Prompt → Set all the material down again unchanged, without the pictures.

Given material →
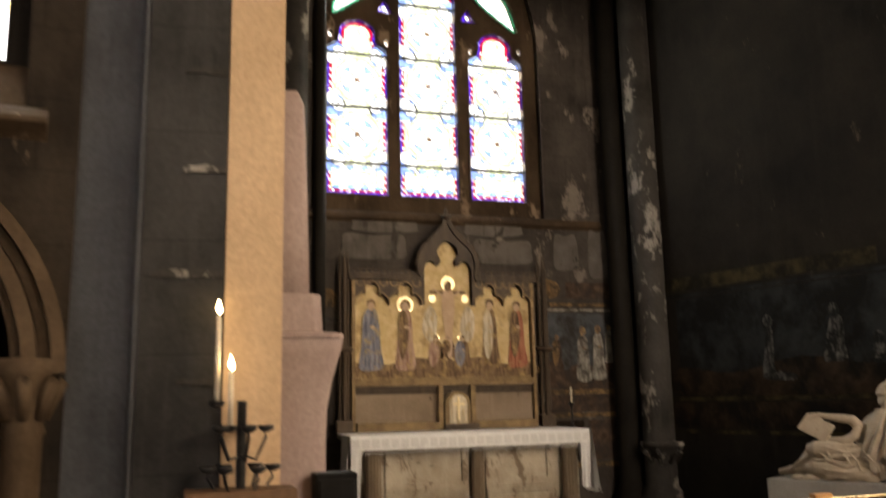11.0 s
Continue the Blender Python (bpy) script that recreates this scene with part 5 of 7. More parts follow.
# wide arch between the aisle and the chapel
bm = bmesh.new()
span = [(2.30 + 3.25 * math.cos(radians(a)), 5.15 + 1.0 * math.sin(radians(a))) for a in range(0, 181, 6)]
prism(bm, [(9.0, 5.15), (9.0, TOP + 1), (-1.0, TOP + 1), (-1.0, 5.15), *span[::-1]], -2.28, -1.96)
solid("wall_chapel_arch", bm, SOOT, pose(0, 0, 0), "sooty wall over the wide arch into the chapel", "wall")
bm = bmesh.new()
tube(bm, [(x, -2.26, z + 0.01) for x, z in span], 0.085, 10)
solid("arch_roll", bm, SOOT, pose(0, 0, 0), "round roll moulding along the chapel arch", "moulding", smooth=True)
# pointed barrel vault over the chapel, its unlit height painted near black
bm = bmesh.new()
outer_arch, inner_arch = pointed(-2.3, 5.9, 6.2, 6.2, 9.8, 14)[2:], pointed(-2.05, 5.65, 6.2, 6.2, 9.5, 14)[2:]
prism(bm, outer_arch + inner_arch[::-1], -2.3, 2.80)
solid("ceiling_chapel", bm, SHADE_BLACK, pose(0, 0, 0), "pointed vault over the chapel, shade painted near black", "ceiling")
for y in (-2.15, 2.72):
    bm = bmesh.new()
    tube(bm, [(u, y, z) for u, z in pointed(-1.9, 5.4, 6.0, 6.0, 9.3, 14)[2:]], 0.11, 8)
    # Ribs use the shade-dark stone: the gloom up there is painted
    solid("vault_rib", bm, SOOT_SHADE, pose(0, 0, 0), "moulded pointed rib of the chapel vault", "rib", smooth=True)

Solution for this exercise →
11.0 s
Continue the Blender Python (bpy) script that recreates this scene with part 5 of 7. More parts follow.
# wide arch between the aisle and the chapel
bm = bmesh.new()
span = [(2.30 + 3.25 * math.cos(radians(a)), 5.15 + 1.0 * math.sin(radians(a))) for a in range(0, 181, 6)]
prism(bm, [(9.0, 5.15), (9.0, TOP + 1), (-1.0, TOP + 1), (-1.0, 5.15), *span[::-1]], -2.28, -1.96)
solid("wall_chapel_arch", bm, SOOT, pose(0, 0, 0), "sooty wall over the wide arch into the chapel", "wall")
bm = bmesh.new()
tube(bm, [(x, -2.26, z + 0.01) for x, z in span], 0.085, 10)
solid("arch_roll", bm, SOOT, pose(0, 0, 0), "round roll moulding along the chapel arch", "moulding", smooth=True)
# pointed barrel vault over the chapel, its unlit height painted near black
bm = bmesh.new()
outer_arch, inner_arch = pointed(-2.3, 5.9, 6.2, 6.2, 9.8, 14)[2:], pointed(-2.05, 5.65, 6.2, 6.2, 9.5, 14)[2:]
prism(bm, outer_arch + inner_arch[::-1], -2.3, 2.80)
solid("ceiling_chapel", bm, SHADE_BLACK, pose(0, 0, 0), "pointed vault over the chapel, shade painted near black", "ceiling")
for y in (-2.15, 2.72):
    bm = bmesh.new()
    tube(bm, [(u, y, z) for u, z in pointed(-1.9, 5.4, 6.0, 6.0, 9.3, 14)[2:]], 0.11, 8)
    # Ribs use the shade-dark stone: the gloom up there is painted
    solid("vault_rib", bm, SOOT_SHADE, pose(0, 0, 0), "moulded pointed rib of the chapel vault", "rib", smooth=True)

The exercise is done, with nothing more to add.